In real-time data analytics, data updates often happen in high concurrency. It is possible that there are multiple data ingestion tasks updating the same row, but these tasks are committed in unknown order, so the last saved update remains unknown, too.

For example, these are two data updates, with "2023-04-30" and "2023-05-01" as the modify_data, respectively. If they are written into the system concurrently, but the "2023-05-01" one is successully committed first and the other later, then the "2023-04-30" record will be saved due to its higher data version number, but we know it is not the latest one.

mysql> insert into test_table values (2, "2023-04-29", 2, "2023-05-01", "bbb");
Query OK, 1 row affected (0.04 sec)
{'label':'insert_e2daf8cea5524ee1_94e5c87e7bb74d67', 'status':'VISIBLE', 'txnId':'345'}

mysql> insert into test_table values (2, "2023-04-29", 2, "2023-04-30", "aaa");
Query OK, 1 row affected (0.03 sec)
{'label':'insert_ef906f685a7049d0_b135b6cfee49fb98', 'status':'VISIBLE', 'txnId':'346'}

mysql> select * from test_table;
+---------+------------+----------+-------------+---------+
| user_id | date | group_id | modify_date | keyword |
+---------+------------+----------+-------------+---------+
| 2 | 2023-04-29 | 2 | 2023-04-30 | aaa |
| 1 | 2023-04-28 | 2 | 2023-04-29 | foo |
+---------+------------+----------+-------------+---------+

That's why in high-concurrency scenarios, Apache Doris allows data update in user-defined order. Users can designate a column to the Sequence Column. In this way, the system will identity save the latest data version based on value in the Sequence Column.

Example:

You can designate a Sequence Column by specifying the function_column.sequence_col property upon table creation.
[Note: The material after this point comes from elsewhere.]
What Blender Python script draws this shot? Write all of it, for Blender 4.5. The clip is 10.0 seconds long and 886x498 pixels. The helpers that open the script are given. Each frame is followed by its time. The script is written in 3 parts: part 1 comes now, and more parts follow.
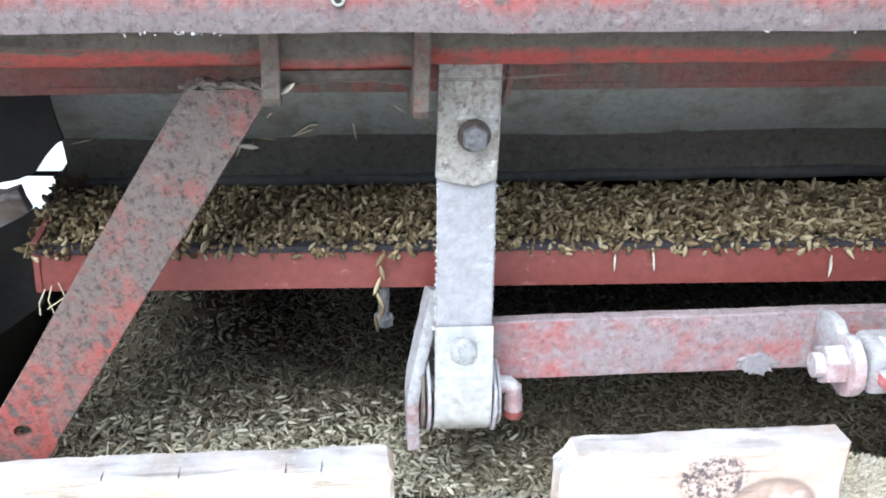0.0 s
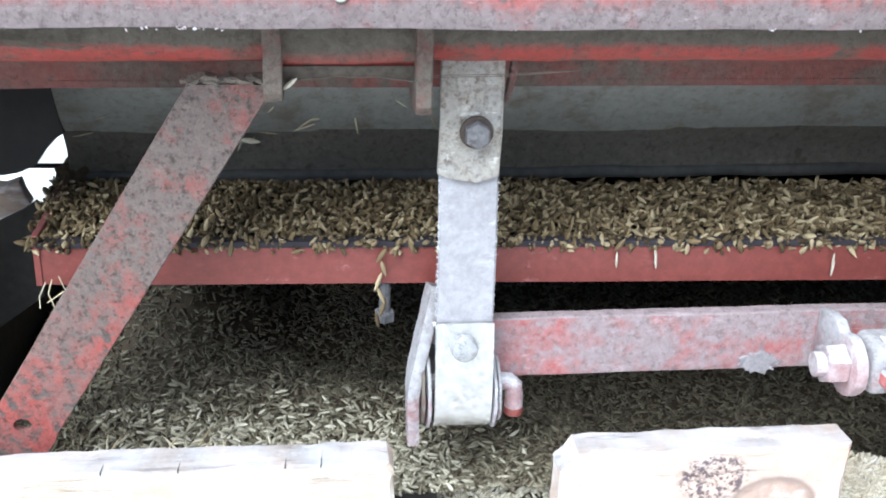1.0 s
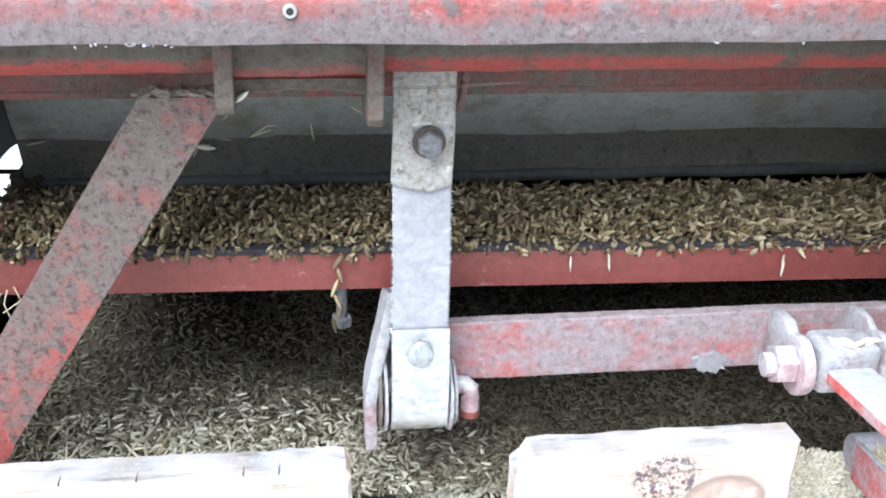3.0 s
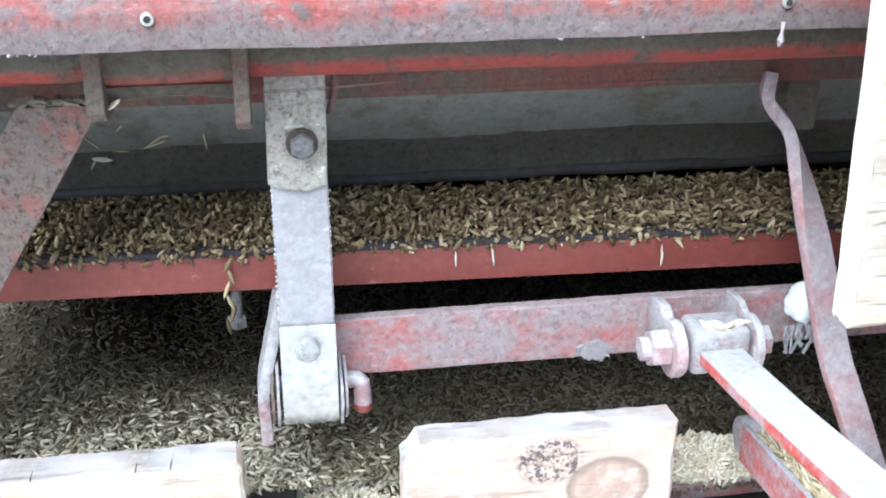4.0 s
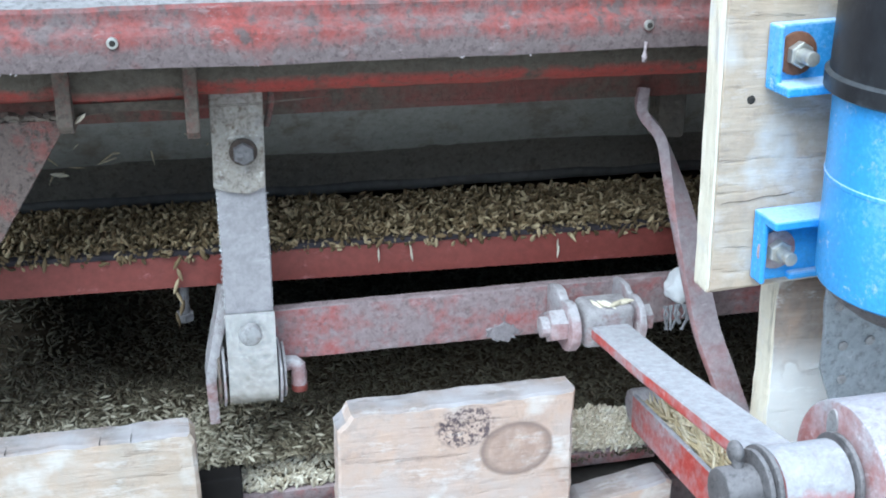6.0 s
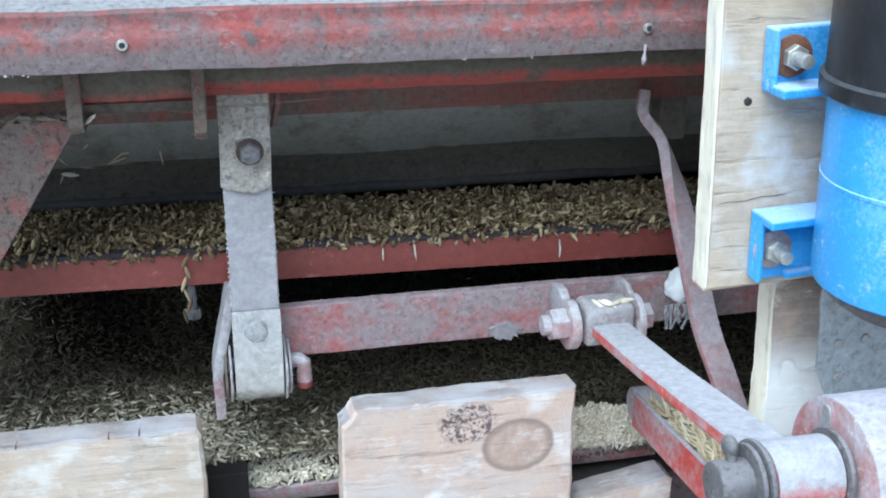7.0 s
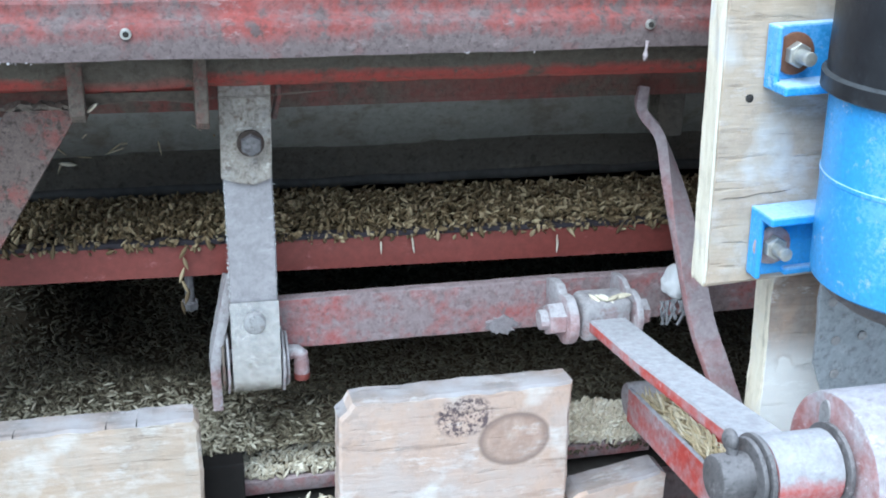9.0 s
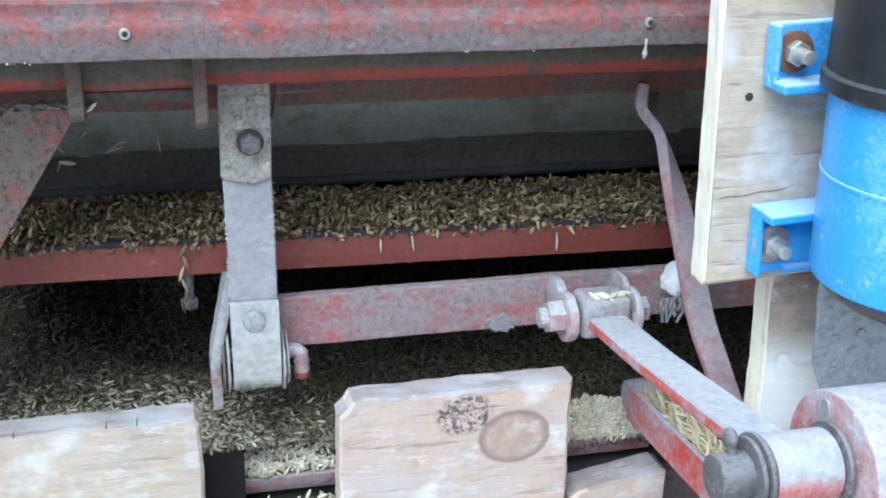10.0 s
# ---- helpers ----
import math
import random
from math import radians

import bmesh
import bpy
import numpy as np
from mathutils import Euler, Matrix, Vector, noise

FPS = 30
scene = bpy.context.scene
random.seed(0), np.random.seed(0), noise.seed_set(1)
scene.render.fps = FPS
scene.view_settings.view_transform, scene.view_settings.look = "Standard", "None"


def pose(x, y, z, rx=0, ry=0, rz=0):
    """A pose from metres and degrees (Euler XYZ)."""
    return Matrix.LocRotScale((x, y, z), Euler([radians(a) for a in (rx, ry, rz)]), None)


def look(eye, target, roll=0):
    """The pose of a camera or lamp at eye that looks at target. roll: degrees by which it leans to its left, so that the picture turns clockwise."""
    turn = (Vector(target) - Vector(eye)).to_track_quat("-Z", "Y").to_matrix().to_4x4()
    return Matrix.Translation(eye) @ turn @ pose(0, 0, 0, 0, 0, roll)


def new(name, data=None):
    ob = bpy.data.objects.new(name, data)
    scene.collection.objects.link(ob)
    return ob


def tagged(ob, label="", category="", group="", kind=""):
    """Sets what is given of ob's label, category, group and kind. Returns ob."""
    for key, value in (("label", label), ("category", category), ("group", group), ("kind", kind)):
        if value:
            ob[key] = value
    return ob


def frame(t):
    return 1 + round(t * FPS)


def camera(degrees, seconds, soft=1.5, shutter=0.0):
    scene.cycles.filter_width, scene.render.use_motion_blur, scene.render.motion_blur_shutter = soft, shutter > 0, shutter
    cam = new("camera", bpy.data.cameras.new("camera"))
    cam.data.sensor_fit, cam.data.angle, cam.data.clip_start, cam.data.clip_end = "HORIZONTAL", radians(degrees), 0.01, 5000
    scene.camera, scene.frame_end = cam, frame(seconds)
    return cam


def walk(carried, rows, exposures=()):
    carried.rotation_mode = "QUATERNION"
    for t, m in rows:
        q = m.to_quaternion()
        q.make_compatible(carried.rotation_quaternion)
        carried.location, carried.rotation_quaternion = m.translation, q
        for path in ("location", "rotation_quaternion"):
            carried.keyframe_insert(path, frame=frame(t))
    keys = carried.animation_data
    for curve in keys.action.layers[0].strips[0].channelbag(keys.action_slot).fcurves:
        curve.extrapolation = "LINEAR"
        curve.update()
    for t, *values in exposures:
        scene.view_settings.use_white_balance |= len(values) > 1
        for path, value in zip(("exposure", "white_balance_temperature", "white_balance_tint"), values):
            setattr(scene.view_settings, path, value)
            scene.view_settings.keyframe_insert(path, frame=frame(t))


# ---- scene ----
cam = camera(44.0, 10.0, soft=1.9)
PATH = [
    (0, (-0.079, -0.506, 1.196), (0.134, 1.306, 0.377), 1.3),
    (0.5, (-0.074, -0.508, 1.193), (0.125, 1.31, 0.384), 1.1),
    (1, (-0.079, -0.503, 1.198), (0.132, 1.303, 0.364), 1.7),
    (1.5, (-0.08, -0.505, 1.192), (0.133, 1.308, 0.376), 2.0),
    (2, (-0.083, -0.489, 1.215), (0.141, 1.293, 0.334), 2.5),
    (3.5, (-0.045, -0.521, 1.212), (0.243, 1.271, 0.373), 1.2),
    (4, (-0.017, -0.544, 1.21), (0.288, 1.256, 0.393), 0.5),
    (4.5, (-0.02, -0.572, 1.209), (0.346, 1.224, 0.408), 0.8),
    (5, (-0.029, -0.606, 1.211), (0.391, 1.194, 0.445), 0.6),
    (5.5, (-0.038, -0.635, 1.215), (0.418, 1.165, 0.471), 0.7),
    (7, (-0.037, -0.664, 1.22), (0.4, 1.144, 0.487), 0.7),
    (7.5, (-0.039, -0.671, 1.221), (0.4, 1.139, 0.493), 0.5),
    (8, (-0.043, -0.67, 1.224), (0.403, 1.136, 0.489), 0.8),
    (8.5, (-0.047, -0.663, 1.221), (0.415, 1.139, 0.486), 1.2),
    (9, (-0.047, -0.664, 1.218), (0.416, 1.137, 0.48), 1.6),
    (9.5, (-0.051, -0.668, 1.22), (0.417, 1.13, 0.48), 1.6),
    (10, (-0.047, -0.663, 1.221), (0.416, 1.133, 0.473), 1.5),
]
walk(cam, [(t, look(eye, target, roll)) for t, eye, target, roll in PATH],
     [(0, 1.42, 5350, 0), (2, 1.5, 5350, 0), (3.5, 1.5, 5330, 0), (4.5, 1.14, 5280, -1), (5.5, 0.8, 5180, -3), (7, 0.63, 5080, -3), (10, 0.68, 5080, -3)])

# ---- light ----
SUN_ELEVATION, SUN_AZIMUTH = 57.0, -40.0   # azimuth: degrees to the left of straight behind the camera
world = bpy.data.worlds.new("overcast_sky")
scene.world = world
world.use_nodes = True
wn = world.node_tree
sky = wn.nodes.new("ShaderNodeTexSky")
sky.sky_type = "NISHITA"
sky.sun_disc = False
sky.sun_elevation = radians(SUN_ELEVATION)
sky.sun_rotation = radians(180 - SUN_AZIMUTH)
sky.dust_density = 3.0
wn.links.new(sky.outputs[0], wn.nodes["Background"].inputs[0])
wn.nodes["Background"].inputs[1].default_value = 0.05
sun = new("sun", bpy.data.lights.new("sun", "SUN"))
sun.data.energy = 4.4
sun.data.angle = radians(66)
sun.data.color = (1.0, 0.96, 0.92)
_a, _e = radians(SUN_AZIMUTH), radians(SUN_ELEVATION)
sun.matrix_world = look((math.sin(_a) * math.cos(_e) * 6, -math.cos(_a) * math.cos(_e) * 6, 1 + 6 * math.sin(_e)), (0, 0, 1))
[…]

CREATE TABLE test.test_table
(
user_id bigint,
date date,
group_id bigint,
modify_date date,
keyword VARCHAR(128)
)
UNIQUE KEY(user_id, date, group_id)
DISTRIBUTED BY HASH (user_id) BUCKETS 32
PROPERTIES(
"function_column.sequence_col" = 'modify_date',
"replication_num" = "1",
"in_memory" = "false"
);

Then check and see, the data record with the highest value in the Sequence Column will be saved:

mysql> insert into test_table values (2, "2023-04-29", 2, "2023-05-01", "bbb");
Query OK, 1 row affected (0.03 sec)
{'label':'insert_3aac37ae95bc4b5d_b3839b49a4d1ad6f', 'status':'VISIBLE', 'txnId':'349'}

mysql> insert into test_table values (2, "2023-04-29", 2, "2023-04-30", "aaa");
Query OK, 1 row affected (0.03 sec)
{'label':'insert_419d4008768d45f3_a6912e584cf1b500', 'status':'VISIBLE', 'txnId':'350'}

mysql> select * from test_table;
+---------+------------+----------+-------------+---------+
| user_id | date | group_id | modify_date | keyword |
+---------+------------+----------+-------------+---------+
| 2 | 2023-04-29 | 2 | 2023-05-01 | bbb |
| 1 | 2023-04-28 | 2 | 2023-04-29 | foo |
+---------+------------+----------+-------------+---------+

Conclusion

Congratulations. Now you've gained an overview of how data updates are implemented in Apache Doris. With this knowledge, you can basically guarantee efficiency and accuracy of data updating. But wait, there is so much more about that. As Apache Doris 2.0 is going to provide more powerful Partial Column Update capabilities, with improved execution of the Update statement and the support for more complicated multi-table Join queries, I will show you how to take advantage of them in details in my follow-up writings. We are constantly updating our data updates!